The VA industry has come along way since you wrote your first book. We are now in 2009 and readers are still inspired enough to leave comments on your original blog. This is an amazing testament to your vision.
I wanted to thank you for being so inspirational. My business has grown out of the demand for VA's that your book, articles and blogs have helped generate. We are probably the first VA recruitment agency worldwide.
What are the major changes that you have seen over the past 12 months?
I've always thought using web-based mail, linked into my Outlook and Mac Mail, would allow me to access e-mail wherever I found myself. Seems that's part of the problem, wanting to always be in touch with e-mail.
When you use your own Outlook or Mail, don't you need an outside provider? Maybe you don't.
I use email like a database and often go back into past years to find stuff. Problem is, every year it seems to grow exponentially. How do you archive email, and back it up so it can be easily accessed?
Part of the problem is I'm sort of an email pack rat. But it's my digital diary, sort of.
Why don't you have an iPhone?
i tried to order PX method several times during the past 9 months but failed every time. is there some place or web site i can get a copy?
Like everything else I've read here, this was awesome and inspirational! Thank you!

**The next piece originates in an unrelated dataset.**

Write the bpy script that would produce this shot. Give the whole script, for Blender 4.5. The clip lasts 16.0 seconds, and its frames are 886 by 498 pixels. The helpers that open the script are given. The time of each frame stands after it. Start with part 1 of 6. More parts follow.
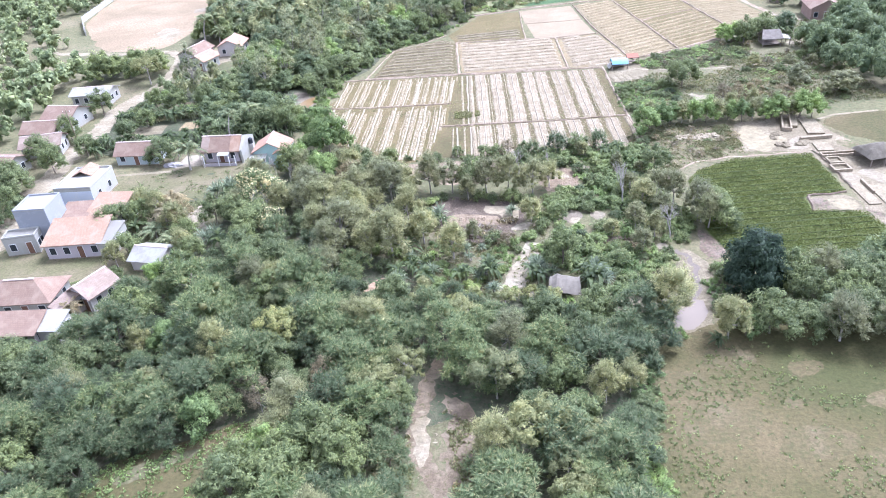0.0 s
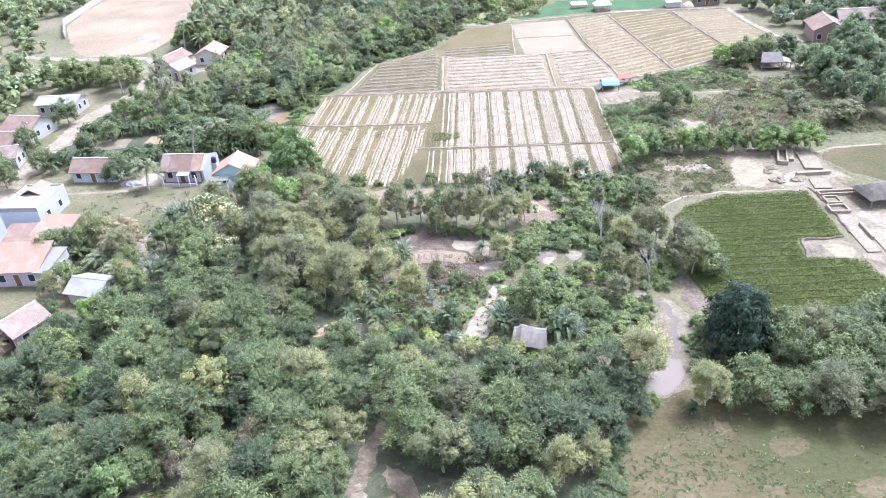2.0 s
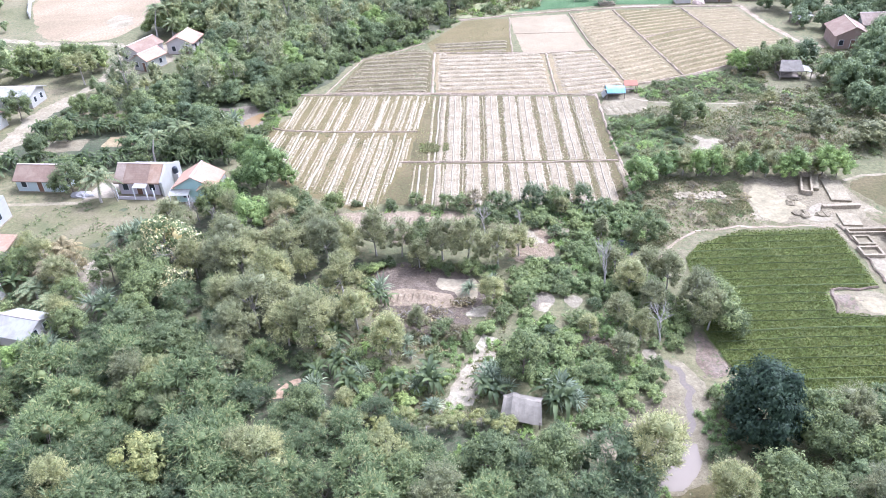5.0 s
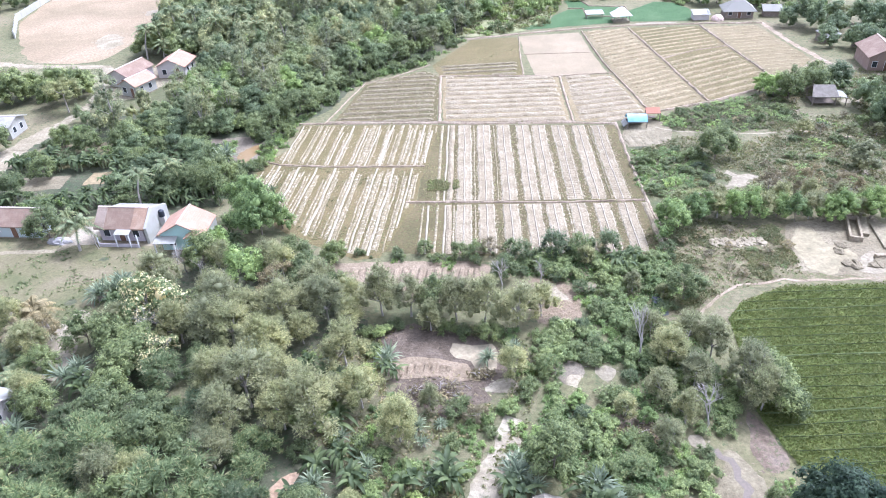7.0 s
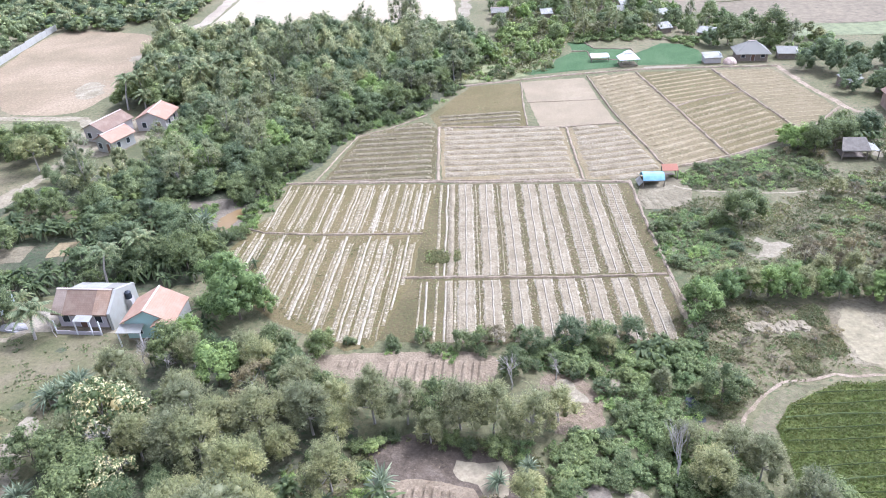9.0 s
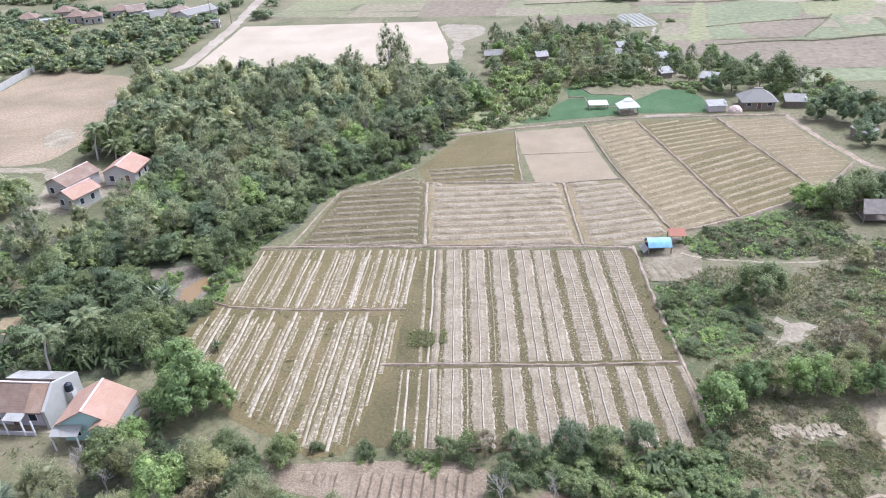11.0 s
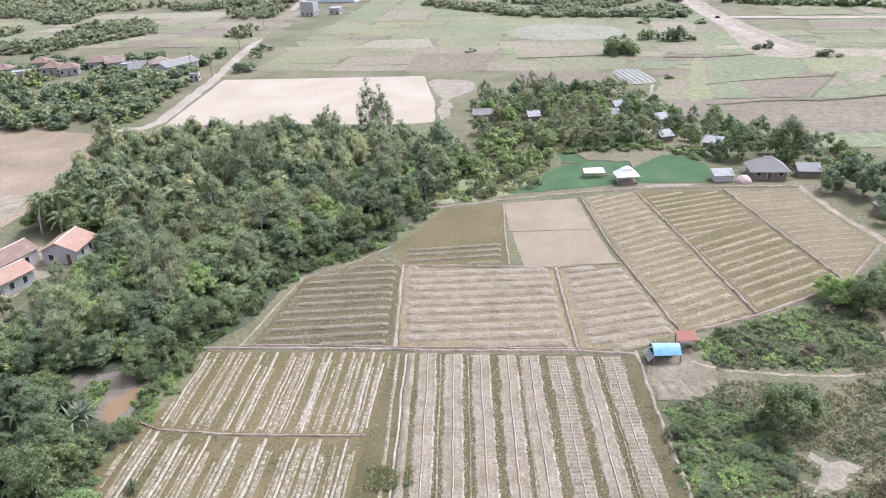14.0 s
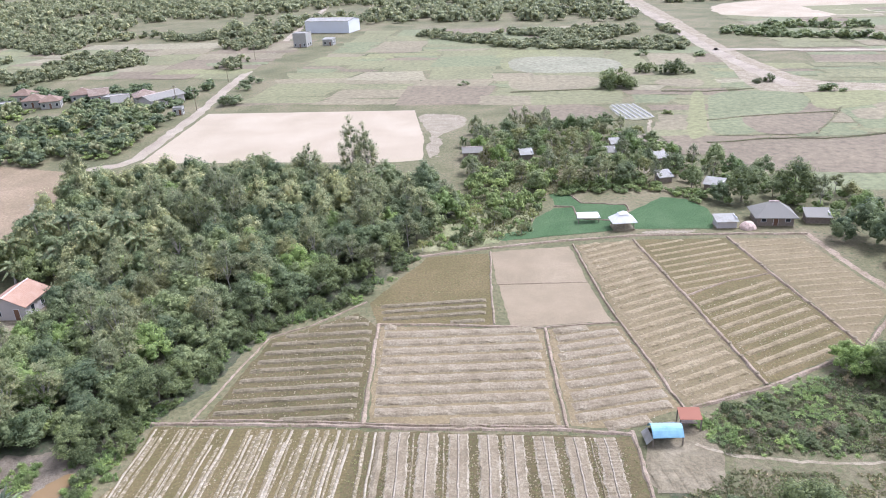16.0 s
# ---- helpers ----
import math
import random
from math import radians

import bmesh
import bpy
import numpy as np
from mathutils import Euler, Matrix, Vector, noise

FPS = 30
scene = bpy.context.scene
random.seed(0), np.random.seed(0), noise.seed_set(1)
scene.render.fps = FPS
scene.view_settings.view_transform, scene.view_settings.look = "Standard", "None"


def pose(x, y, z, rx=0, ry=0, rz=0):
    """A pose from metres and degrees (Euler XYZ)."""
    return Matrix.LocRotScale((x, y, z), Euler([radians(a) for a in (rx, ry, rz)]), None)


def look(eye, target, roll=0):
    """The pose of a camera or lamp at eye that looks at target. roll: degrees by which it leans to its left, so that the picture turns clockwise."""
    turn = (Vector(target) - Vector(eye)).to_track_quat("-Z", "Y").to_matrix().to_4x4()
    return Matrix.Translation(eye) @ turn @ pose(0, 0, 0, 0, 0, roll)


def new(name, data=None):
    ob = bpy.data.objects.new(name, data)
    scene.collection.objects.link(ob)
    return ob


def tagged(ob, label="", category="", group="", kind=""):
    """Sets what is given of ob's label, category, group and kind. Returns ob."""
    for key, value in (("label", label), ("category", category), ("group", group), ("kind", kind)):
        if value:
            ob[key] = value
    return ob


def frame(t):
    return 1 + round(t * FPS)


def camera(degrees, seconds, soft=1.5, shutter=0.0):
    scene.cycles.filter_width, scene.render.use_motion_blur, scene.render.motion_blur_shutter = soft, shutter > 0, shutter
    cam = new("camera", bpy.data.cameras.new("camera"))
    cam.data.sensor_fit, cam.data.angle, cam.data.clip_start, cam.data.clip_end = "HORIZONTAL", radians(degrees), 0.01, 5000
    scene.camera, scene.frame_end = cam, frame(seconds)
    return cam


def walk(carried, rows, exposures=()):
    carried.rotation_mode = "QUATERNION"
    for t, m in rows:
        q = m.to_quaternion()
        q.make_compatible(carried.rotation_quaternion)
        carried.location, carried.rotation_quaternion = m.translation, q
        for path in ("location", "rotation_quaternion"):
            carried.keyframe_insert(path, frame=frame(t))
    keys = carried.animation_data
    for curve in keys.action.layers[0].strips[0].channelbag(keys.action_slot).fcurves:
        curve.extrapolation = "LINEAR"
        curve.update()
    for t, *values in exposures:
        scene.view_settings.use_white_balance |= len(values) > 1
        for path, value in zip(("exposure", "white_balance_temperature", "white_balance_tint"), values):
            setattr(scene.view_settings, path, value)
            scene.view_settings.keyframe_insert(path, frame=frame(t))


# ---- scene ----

A friend shared your book with me a week ago, I am now following you on Twitter, and I am inspired by your time-work vision. I have been trying to change education as a teacher for 15 years with a Pepperdine master's degree in Ed Tech, been a real estate broker for 5 years to fund life, work about 80-90 hours a week, and was one of the first beta testers for GMail and have used it to leverage both careers. Exploring the idea of VA doing my email is like being a back seat driver - and it's exciting! Thanks for planting the seed.